## Instructions to follow
Do not include the pictures; repeat the rest of the data exactly.
--------------------------------
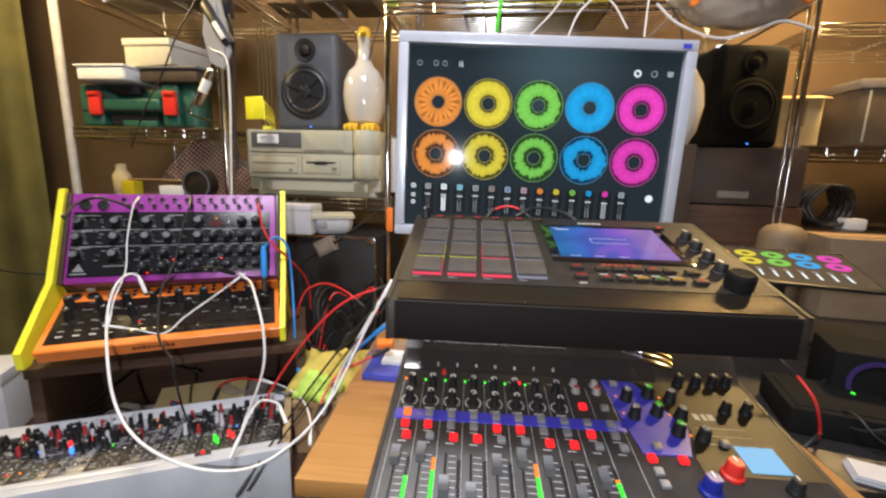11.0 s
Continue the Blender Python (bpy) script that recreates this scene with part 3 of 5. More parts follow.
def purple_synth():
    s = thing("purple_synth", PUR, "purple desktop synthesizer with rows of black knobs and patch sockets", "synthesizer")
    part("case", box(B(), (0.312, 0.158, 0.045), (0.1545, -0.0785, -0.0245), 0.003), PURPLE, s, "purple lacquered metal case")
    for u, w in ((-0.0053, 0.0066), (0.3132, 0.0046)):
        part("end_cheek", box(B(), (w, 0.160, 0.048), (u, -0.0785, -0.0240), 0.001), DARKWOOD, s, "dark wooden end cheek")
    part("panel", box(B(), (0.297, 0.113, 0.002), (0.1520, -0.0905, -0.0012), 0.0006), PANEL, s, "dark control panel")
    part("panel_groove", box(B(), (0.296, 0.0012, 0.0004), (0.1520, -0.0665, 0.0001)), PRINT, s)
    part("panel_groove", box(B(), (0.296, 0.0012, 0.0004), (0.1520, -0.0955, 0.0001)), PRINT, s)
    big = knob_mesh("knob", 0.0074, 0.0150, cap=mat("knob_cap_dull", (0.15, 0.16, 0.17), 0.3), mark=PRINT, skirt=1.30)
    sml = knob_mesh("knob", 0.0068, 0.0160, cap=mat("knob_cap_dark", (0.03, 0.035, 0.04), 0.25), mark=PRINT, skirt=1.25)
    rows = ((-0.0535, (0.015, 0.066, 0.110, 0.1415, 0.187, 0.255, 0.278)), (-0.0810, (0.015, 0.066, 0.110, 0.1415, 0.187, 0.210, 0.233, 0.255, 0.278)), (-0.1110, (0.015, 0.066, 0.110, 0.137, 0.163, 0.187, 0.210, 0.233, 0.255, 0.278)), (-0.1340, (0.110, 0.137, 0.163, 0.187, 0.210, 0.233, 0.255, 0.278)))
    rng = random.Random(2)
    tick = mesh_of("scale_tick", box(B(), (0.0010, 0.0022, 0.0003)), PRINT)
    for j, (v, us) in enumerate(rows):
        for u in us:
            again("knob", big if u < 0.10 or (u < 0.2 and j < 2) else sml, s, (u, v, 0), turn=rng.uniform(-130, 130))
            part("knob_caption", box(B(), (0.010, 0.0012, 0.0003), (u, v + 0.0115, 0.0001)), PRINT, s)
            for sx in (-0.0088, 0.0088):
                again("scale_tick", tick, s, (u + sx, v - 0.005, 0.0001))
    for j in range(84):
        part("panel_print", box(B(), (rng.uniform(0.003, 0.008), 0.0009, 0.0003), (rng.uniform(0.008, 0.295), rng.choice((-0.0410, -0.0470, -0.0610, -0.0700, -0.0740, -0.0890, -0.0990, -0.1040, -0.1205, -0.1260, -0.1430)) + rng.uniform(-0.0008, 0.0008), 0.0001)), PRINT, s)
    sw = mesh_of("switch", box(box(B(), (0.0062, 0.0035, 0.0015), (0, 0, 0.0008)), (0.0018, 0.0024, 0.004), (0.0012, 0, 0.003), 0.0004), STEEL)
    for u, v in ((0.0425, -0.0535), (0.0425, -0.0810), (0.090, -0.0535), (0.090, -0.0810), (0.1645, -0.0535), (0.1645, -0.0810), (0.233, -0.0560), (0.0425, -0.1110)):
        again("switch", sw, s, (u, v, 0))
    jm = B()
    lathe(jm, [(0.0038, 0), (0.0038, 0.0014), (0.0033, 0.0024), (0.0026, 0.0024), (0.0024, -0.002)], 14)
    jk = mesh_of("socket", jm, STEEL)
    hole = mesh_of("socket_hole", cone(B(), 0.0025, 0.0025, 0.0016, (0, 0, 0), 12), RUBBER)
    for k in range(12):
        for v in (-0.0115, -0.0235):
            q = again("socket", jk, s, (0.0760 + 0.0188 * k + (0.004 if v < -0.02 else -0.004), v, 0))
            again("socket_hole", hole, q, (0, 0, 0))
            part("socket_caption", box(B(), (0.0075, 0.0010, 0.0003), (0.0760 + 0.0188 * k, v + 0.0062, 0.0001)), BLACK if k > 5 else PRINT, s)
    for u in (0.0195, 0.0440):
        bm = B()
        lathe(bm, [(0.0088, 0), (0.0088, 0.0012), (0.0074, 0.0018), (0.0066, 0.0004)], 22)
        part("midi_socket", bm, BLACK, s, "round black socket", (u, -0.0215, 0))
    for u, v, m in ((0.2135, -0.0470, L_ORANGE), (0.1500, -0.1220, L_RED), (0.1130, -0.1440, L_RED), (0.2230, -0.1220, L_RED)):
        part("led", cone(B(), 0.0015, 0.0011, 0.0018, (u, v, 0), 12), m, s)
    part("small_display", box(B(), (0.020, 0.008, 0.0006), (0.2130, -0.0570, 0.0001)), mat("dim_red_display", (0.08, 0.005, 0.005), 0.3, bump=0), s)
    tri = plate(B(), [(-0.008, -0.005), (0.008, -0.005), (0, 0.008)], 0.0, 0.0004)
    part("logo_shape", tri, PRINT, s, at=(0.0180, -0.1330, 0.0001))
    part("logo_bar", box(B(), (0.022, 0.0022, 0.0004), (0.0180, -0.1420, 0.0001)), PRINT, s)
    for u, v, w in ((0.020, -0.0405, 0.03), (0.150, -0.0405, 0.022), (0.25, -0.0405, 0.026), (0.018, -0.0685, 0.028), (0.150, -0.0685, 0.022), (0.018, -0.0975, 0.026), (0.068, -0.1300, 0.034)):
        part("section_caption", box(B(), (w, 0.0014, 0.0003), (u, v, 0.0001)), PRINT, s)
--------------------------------
## Answer to the problem
11.0 s
Continue the Blender Python (bpy) script that recreates this scene with part 3 of 5. More parts follow.
def purple_synth():
    s = thing("purple_synth", PUR, "purple desktop synthesizer with rows of black knobs and patch sockets", "synthesizer")
    part("case", box(B(), (0.312, 0.158, 0.045), (0.1545, -0.0785, -0.0245), 0.003), PURPLE, s, "purple lacquered metal case")
    for u, w in ((-0.0053, 0.0066), (0.3132, 0.0046)):
        part("end_cheek", box(B(), (w, 0.160, 0.048), (u, -0.0785, -0.0240), 0.001), DARKWOOD, s, "dark wooden end cheek")
    part("panel", box(B(), (0.297, 0.113, 0.002), (0.1520, -0.0905, -0.0012), 0.0006), PANEL, s, "dark control panel")
    part("panel_groove", box(B(), (0.296, 0.0012, 0.0004), (0.1520, -0.0665, 0.0001)), PRINT, s)
    part("panel_groove", box(B(), (0.296, 0.0012, 0.0004), (0.1520, -0.0955, 0.0001)), PRINT, s)
    big = knob_mesh("knob", 0.0074, 0.0150, cap=mat("knob_cap_dull", (0.15, 0.16, 0.17), 0.3), mark=PRINT, skirt=1.30)
    sml = knob_mesh("knob", 0.0068, 0.0160, cap=mat("knob_cap_dark", (0.03, 0.035, 0.04), 0.25), mark=PRINT, skirt=1.25)
    rows = ((-0.0535, (0.015, 0.066, 0.110, 0.1415, 0.187, 0.255, 0.278)), (-0.0810, (0.015, 0.066, 0.110, 0.1415, 0.187, 0.210, 0.233, 0.255, 0.278)), (-0.1110, (0.015, 0.066, 0.110, 0.137, 0.163, 0.187, 0.210, 0.233, 0.255, 0.278)), (-0.1340, (0.110, 0.137, 0.163, 0.187, 0.210, 0.233, 0.255, 0.278)))
    rng = random.Random(2)
    tick = mesh_of("scale_tick", box(B(), (0.0010, 0.0022, 0.0003)), PRINT)
    for j, (v, us) in enumerate(rows):
        for u in us:
            again("knob", big if u < 0.10 or (u < 0.2 and j < 2) else sml, s, (u, v, 0), turn=rng.uniform(-130, 130))
            part("knob_caption", box(B(), (0.010, 0.0012, 0.0003), (u, v + 0.0115, 0.0001)), PRINT, s)
            for sx in (-0.0088, 0.0088):
                again("scale_tick", tick, s, (u + sx, v - 0.005, 0.0001))
    for j in range(84):
        part("panel_print", box(B(), (rng.uniform(0.003, 0.008), 0.0009, 0.0003), (rng.uniform(0.008, 0.295), rng.choice((-0.0410, -0.0470, -0.0610, -0.0700, -0.0740, -0.0890, -0.0990, -0.1040, -0.1205, -0.1260, -0.1430)) + rng.uniform(-0.0008, 0.0008), 0.0001)), PRINT, s)
    sw = mesh_of("switch", box(box(B(), (0.0062, 0.0035, 0.0015), (0, 0, 0.0008)), (0.0018, 0.0024, 0.004), (0.0012, 0, 0.003), 0.0004), STEEL)
    for u, v in ((0.0425, -0.0535), (0.0425, -0.0810), (0.090, -0.0535), (0.090, -0.0810), (0.1645, -0.0535), (0.1645, -0.0810), (0.233, -0.0560), (0.0425, -0.1110)):
        again("switch", sw, s, (u, v, 0))
    jm = B()
    lathe(jm, [(0.0038, 0), (0.0038, 0.0014), (0.0033, 0.0024), (0.0026, 0.0024), (0.0024, -0.002)], 14)
    jk = mesh_of("socket", jm, STEEL)
    hole = mesh_of("socket_hole", cone(B(), 0.0025, 0.0025, 0.0016, (0, 0, 0), 12), RUBBER)
    for k in range(12):
        for v in (-0.0115, -0.0235):
            q = again("socket", jk, s, (0.0760 + 0.0188 * k + (0.004 if v < -0.02 else -0.004), v, 0))
            again("socket_hole", hole, q, (0, 0, 0))
            part("socket_caption", box(B(), (0.0075, 0.0010, 0.0003), (0.0760 + 0.0188 * k, v + 0.0062, 0.0001)), BLACK if k > 5 else PRINT, s)
    for u in (0.0195, 0.0440):
        bm = B()
        lathe(bm, [(0.0088, 0), (0.0088, 0.0012), (0.0074, 0.0018), (0.0066, 0.0004)], 22)
        part("midi_socket", bm, BLACK, s, "round black socket", (u, -0.0215, 0))
    for u, v, m in ((0.2135, -0.0470, L_ORANGE), (0.1500, -0.1220, L_RED), (0.1130, -0.1440, L_RED), (0.2230, -0.1220, L_RED)):
        part("led", cone(B(), 0.0015, 0.0011, 0.0018, (u, v, 0), 12), m, s)
    part("small_display", box(B(), (0.020, 0.008, 0.0006), (0.2130, -0.0570, 0.0001)), mat("dim_red_display", (0.08, 0.005, 0.005), 0.3, bump=0), s)
    tri = plate(B(), [(-0.008, -0.005), (0.008, -0.005), (0, 0.008)], 0.0, 0.0004)
    part("logo_shape", tri, PRINT, s, at=(0.0180, -0.1330, 0.0001))
    part("logo_bar", box(B(), (0.022, 0.0022, 0.0004), (0.0180, -0.1420, 0.0001)), PRINT, s)
    for u, v, w in ((0.020, -0.0405, 0.03), (0.150, -0.0405, 0.022), (0.25, -0.0405, 0.026), (0.018, -0.0685, 0.028), (0.150, -0.0685, 0.022), (0.018, -0.0975, 0.026), (0.068, -0.1300, 0.034)):
        part("section_caption", box(B(), (w, 0.0014, 0.0003), (u, v, 0.0001)), PRINT, s)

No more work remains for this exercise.